Para comemorar o 5º aniversário da direção artística de César Ladeira na Rádio Mayrink Veiga, em 1938, Pixinguinha escreveu um arranjo sinfônico para o Carinhoso, editado no livro Pixinguinha – Outras Pautas.
Escutemos a trajetória do choro orquestral sob a perspectiva auditiva do Simpósio:
Requisitos básicos. O choro orquestral surge diante dos microfones de gravação para reproduzir um gênero instrumental popular em alto-falante monofônico.

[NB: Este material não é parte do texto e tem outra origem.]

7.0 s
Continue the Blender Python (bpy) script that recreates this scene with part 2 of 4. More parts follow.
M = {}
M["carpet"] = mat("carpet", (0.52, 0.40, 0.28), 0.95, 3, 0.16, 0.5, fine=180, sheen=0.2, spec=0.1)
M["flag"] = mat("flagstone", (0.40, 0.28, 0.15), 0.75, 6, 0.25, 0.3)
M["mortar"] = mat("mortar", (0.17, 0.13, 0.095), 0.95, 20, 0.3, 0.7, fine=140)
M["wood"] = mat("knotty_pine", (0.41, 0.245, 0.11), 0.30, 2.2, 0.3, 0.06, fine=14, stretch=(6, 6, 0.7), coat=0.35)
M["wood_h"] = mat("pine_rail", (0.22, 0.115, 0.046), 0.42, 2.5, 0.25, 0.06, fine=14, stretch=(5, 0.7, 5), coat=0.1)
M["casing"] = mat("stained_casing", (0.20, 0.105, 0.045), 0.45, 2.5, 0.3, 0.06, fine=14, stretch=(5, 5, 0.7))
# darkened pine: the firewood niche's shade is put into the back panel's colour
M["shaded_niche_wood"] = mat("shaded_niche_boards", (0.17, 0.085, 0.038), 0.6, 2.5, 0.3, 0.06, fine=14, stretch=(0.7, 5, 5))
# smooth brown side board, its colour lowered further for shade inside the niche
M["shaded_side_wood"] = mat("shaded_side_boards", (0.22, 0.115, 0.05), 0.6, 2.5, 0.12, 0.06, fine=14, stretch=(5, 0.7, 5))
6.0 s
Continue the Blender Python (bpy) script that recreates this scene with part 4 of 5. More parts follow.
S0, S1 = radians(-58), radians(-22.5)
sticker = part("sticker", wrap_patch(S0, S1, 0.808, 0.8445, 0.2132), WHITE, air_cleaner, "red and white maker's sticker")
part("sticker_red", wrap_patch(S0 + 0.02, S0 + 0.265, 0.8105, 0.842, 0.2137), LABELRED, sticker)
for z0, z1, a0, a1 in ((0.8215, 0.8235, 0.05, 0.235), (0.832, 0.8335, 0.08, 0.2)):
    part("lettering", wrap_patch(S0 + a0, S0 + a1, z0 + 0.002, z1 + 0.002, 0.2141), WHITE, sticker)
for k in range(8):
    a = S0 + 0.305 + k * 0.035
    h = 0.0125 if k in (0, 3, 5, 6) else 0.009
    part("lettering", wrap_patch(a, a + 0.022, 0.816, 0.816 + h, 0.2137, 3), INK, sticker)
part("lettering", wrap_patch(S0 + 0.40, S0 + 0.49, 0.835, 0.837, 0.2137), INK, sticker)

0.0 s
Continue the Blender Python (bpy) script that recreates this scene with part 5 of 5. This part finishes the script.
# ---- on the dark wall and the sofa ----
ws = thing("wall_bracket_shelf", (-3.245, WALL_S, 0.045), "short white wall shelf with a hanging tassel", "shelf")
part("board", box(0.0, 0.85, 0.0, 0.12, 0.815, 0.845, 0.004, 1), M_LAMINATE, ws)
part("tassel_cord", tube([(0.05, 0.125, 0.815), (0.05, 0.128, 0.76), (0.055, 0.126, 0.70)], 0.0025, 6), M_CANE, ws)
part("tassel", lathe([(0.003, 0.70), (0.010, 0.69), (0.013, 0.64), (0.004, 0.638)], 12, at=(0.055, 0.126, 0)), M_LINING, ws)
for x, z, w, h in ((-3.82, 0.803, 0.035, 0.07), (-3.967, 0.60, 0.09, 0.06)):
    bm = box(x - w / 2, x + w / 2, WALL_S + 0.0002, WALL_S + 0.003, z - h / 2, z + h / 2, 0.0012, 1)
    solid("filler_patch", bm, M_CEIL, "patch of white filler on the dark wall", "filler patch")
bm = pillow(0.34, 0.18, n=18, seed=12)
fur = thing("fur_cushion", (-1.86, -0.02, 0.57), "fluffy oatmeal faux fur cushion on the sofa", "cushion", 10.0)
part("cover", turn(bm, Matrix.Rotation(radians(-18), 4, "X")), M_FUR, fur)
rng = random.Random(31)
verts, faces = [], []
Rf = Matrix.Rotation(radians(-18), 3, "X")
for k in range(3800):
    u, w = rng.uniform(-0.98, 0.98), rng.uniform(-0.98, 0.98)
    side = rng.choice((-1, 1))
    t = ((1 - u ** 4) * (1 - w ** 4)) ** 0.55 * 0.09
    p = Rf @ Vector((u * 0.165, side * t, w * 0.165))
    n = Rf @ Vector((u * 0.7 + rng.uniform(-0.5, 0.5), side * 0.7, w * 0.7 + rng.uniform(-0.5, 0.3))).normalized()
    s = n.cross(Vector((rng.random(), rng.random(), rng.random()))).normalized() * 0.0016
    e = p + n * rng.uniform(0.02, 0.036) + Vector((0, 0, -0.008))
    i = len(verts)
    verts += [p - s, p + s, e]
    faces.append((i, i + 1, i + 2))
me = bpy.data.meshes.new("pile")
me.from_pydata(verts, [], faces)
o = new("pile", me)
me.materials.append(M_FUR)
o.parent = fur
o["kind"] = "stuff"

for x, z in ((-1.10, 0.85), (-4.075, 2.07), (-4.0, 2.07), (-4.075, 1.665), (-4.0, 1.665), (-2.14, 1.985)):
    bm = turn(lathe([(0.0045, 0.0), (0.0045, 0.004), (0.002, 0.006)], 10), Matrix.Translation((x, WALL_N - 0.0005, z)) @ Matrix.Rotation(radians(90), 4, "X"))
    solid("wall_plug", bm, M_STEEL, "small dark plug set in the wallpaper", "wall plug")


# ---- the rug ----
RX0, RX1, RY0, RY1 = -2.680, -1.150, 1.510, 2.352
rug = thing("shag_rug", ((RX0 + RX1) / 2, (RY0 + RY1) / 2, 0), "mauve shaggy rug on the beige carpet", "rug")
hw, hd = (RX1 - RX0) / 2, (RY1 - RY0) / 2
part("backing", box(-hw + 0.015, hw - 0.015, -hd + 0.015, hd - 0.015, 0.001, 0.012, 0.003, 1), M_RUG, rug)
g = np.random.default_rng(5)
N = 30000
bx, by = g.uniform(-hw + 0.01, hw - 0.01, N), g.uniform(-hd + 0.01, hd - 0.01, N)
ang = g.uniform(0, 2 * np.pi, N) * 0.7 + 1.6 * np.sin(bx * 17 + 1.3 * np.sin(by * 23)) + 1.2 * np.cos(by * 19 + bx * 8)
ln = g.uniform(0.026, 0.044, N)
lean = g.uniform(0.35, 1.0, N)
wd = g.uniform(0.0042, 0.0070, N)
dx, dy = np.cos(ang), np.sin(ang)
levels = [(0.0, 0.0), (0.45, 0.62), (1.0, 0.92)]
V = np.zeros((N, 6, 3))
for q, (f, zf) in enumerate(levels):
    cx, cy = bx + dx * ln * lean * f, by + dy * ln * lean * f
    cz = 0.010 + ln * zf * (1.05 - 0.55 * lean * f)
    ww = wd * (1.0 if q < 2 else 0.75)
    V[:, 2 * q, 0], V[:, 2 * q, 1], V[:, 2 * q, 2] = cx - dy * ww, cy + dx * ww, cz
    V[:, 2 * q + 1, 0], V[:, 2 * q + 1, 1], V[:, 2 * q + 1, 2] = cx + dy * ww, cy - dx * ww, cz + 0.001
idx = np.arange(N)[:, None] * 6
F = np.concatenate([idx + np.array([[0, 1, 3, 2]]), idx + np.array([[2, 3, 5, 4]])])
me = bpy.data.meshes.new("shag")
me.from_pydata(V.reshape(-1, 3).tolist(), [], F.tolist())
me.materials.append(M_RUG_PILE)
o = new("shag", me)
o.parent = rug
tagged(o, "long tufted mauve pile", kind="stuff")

Carinhos, como foi batizada a composição de Pixinguinha gravada no lado B do disco Victor 33209, de 1929, era interpretada pela Orquestra Victor Brasileira, com direção de Alfredo Viana "Pixinguinha". O mesmo número 33209 é atribuído à matriz de um disco Victor de 78 rpm norte-americano. Sem cópia para audição, She's drivin' me wild é um foxtrote gravado pela Don Bestor Orchestra, em 1925. A música instrumental brasileira segue um caminho análogo à americana, com formação orquestral semelhante às jazz/dance bands, como a de Don, que contava com: 3 saxofones, cornet (que é um pequeno trompete), trombone, tuba, banjo, piano and traps (que é um set de bateria montado sobre bumbo). A Victor Talking Machine chegou ao Brasil para fazer concorrência à Odeon e, segundo Sérgio Cabral, seu estúdio de gravação ficou instalado à Rua do Mercado, nº 22, terceiro andar, tendo como técnicos responsáveis os norte-americanos John Penninger e Richard Leslie Evans. Richard se tornaria o diretor artístico da gravadora, ficando conhecido popularmente como Mr. Evans.
Linhas de transmissão e amplificação são técnicas globalizadas, mas a música transmitida por rádio teve um forte caráter comunicacional de identidade. Almirante, no seu programa O Pessoal da Valha Guarda, de 03 de março de 1948, dizia o seguinte:
“cada país deveria se empenhar para que bom número de suas canções atravessasse todas as fronteiras, levando os outros povos à certeza de sua existência, e o meio de reconhecer suas criaturas. Mas tais músicas deveriam ter penetração nas massas, e para isso, ouvintes, só mesmo a música popular. Envidemos, pois, esforços desde já, para que nossas músicas sejam conhecidas em todo o mundo, e um dia, quando um viajante brasileiro chegar aos mais longínquos países, não precisará dizer de boca, com palavras, a sua nacionalidade, bastará assobiar ou cantarolar uns poucos compassos de o “Tico-Tico no Fubá”, ou do “Carinhoso”, ou do “Copacabana”, e todos saberão que ali está um patrício nosso.”
Jacob do Bandolim, assíduo ouvinte dos programas de Almirante, gravou do rádio, em fita magnética, o choro sinfônico de Pixinguinha Lamento(s), cuja partitura no Acervo Pixinguinha/IMS data de 04/04/1925. São 82 páginas, com notação escrita à mão para 3 flautas; clarinete; 2 sax altos; 2 sax tenor; sax barítono; 3 trompetes; 2 trombones; bateria; piano; 4 violinos; contrabaixo; e uma pauta orientando a regência.
Os fatores físicos interferem no som que, em 1968, Jacob do Bandolim deixa gravado como solista de Carinhoso, acompanhado pela orquestra do TMRJ, sob a regência de Radamés Gnattali, em concerto onde se destaca o microfone do bandolim sobre o fundo sinfônico da orquestra, captada como ambiente no Teatro Municipal do Rio de Janeiro.
Adaptação ao sistema foi o que ocorreu em 1971, com a transição ao universo da estereofonia. Carinhoso, primeira faixa no lado B do LP Som Pixinguinha, recebeu duas mixagens, MFOB (mono) e SMFOB (estéreo) 3671, na gravadora Odeon. Toda a ficha técnica foi referenciada, com a gravação de Nivaldo Duarte de Lima, Jorge Teixeira da Rocha e Zilmar Araujo, o corte de laboratório do LP foi de Reny Lippi, sob a direção técnica do engenheiro de som Zoltan Merky. A direção musical foi de Lyrio Panicali, com regência de Orlando Silveira, produção de Milton Miranda, tendo como assistente a Hermínio Bello de Carvalho. Layout e foto foram feitos por Fernando Azevedo.